Source material »
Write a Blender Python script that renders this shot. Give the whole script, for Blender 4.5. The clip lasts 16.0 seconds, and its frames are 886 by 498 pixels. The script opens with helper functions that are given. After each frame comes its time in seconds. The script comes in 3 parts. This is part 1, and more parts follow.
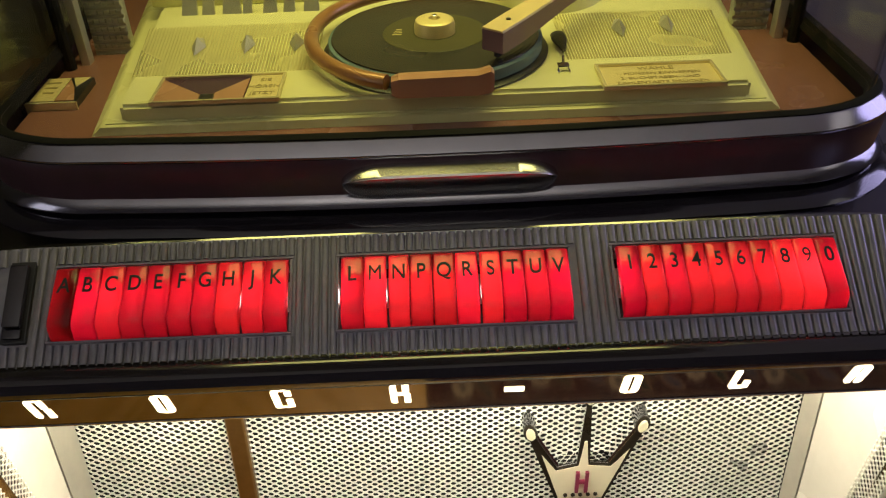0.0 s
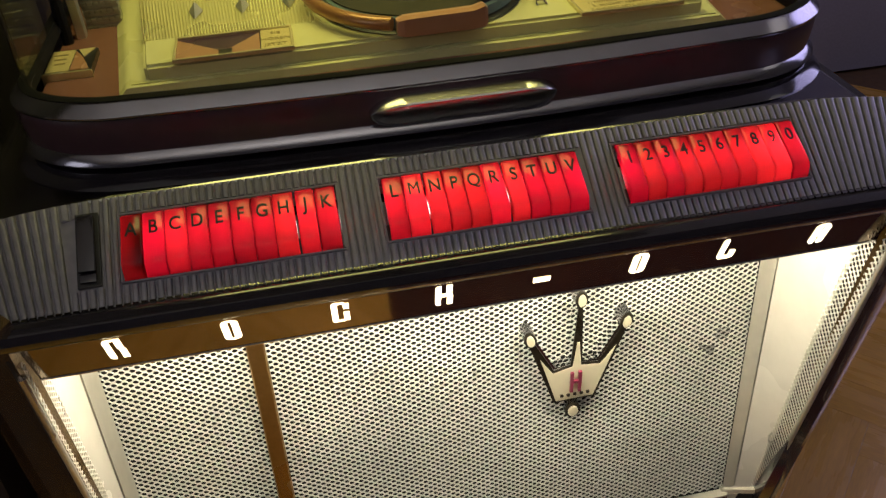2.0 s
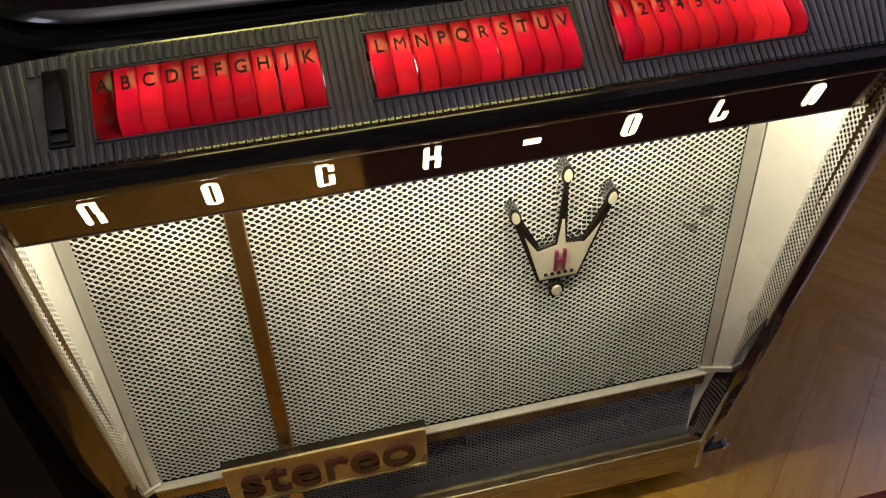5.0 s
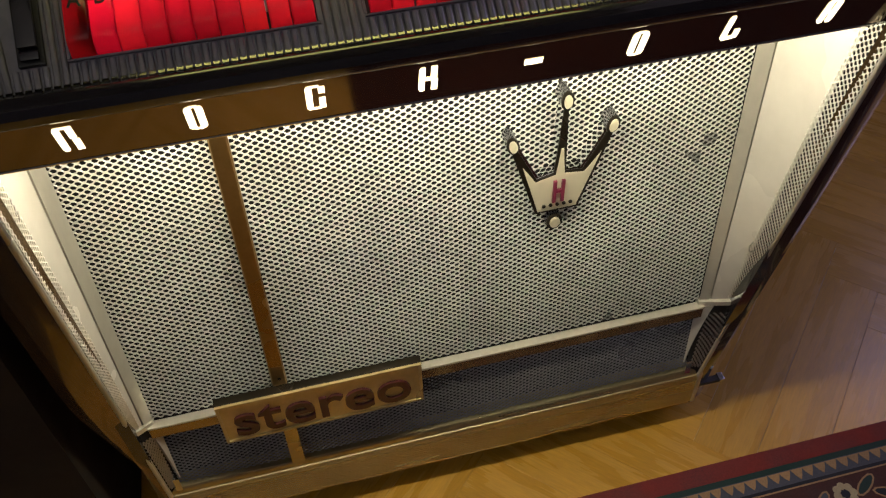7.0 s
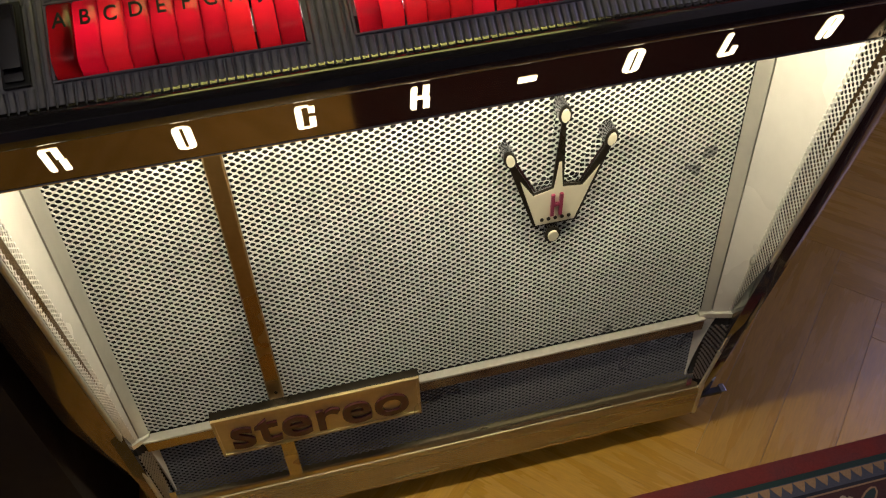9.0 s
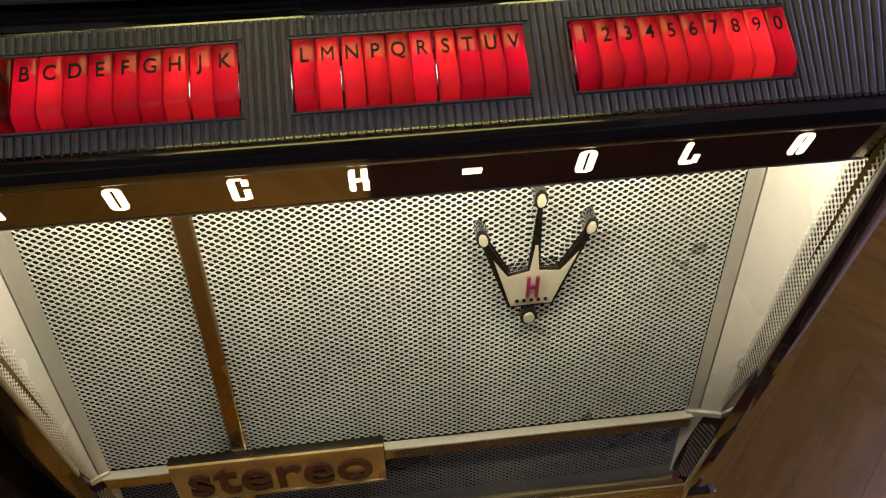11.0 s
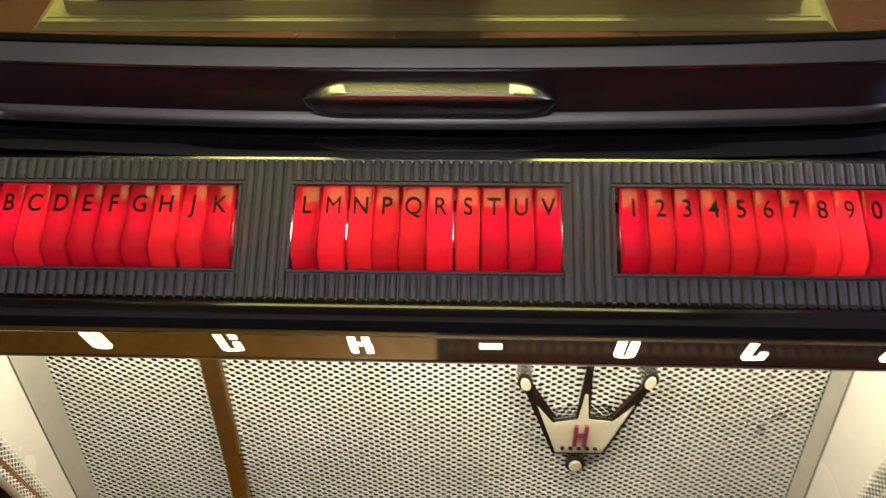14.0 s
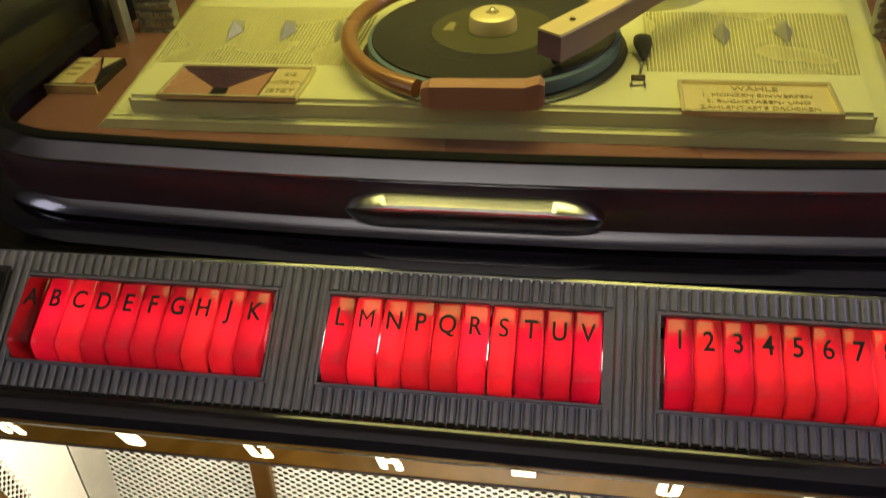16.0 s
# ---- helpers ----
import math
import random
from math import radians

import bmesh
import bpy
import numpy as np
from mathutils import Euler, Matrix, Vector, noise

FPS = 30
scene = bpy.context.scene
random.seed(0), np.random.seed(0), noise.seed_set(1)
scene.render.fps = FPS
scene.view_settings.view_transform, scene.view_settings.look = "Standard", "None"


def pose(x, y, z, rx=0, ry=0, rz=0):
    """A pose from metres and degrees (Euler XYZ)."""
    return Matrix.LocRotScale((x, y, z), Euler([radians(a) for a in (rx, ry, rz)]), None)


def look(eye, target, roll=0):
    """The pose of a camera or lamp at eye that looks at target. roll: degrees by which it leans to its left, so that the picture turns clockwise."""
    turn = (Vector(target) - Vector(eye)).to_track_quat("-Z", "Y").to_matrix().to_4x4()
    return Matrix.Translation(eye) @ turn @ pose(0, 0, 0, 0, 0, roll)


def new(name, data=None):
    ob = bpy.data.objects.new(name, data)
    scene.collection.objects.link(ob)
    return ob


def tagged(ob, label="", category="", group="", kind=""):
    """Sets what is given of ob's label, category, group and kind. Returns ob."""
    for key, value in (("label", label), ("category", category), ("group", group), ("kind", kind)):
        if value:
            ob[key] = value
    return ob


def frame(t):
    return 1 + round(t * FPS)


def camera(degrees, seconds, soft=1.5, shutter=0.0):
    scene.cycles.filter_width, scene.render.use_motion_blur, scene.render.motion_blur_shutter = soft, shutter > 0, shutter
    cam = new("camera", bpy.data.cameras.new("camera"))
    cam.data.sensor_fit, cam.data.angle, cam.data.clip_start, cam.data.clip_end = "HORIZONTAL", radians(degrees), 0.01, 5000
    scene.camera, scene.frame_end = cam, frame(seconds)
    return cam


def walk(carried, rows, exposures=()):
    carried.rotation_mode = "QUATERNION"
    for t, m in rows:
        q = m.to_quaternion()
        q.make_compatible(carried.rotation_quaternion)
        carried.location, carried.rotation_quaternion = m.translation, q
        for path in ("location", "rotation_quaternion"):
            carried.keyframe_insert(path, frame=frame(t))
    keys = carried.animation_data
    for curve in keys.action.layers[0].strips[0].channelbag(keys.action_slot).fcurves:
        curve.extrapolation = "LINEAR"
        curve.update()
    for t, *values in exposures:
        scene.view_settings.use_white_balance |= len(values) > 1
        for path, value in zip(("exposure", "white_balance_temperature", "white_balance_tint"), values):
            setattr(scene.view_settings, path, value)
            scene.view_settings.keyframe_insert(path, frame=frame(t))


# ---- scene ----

Stated exercise »
Nothing but the lines from the one with "pose from metres" through the one with "return Matrix.Translation(eye) @" should be repeated, and each exactly.

Exercise answer »
    """A pose from metres and degrees (Euler XYZ)."""
    return Matrix.LocRotScale((x, y, z), Euler([radians(a) for a in (rx, ry, rz)]), None)


def look(eye, target, roll=0):
    """The pose of a camera or lamp at eye that looks at target. roll: degrees by which it leans to its left, so that the picture turns clockwise."""
    turn = (Vector(target) - Vector(eye)).to_track_quat("-Z", "Y").to_matrix().to_4x4()
    return Matrix.Translation(eye) @ turn @ pose(0, 0, 0, 0, 0, roll)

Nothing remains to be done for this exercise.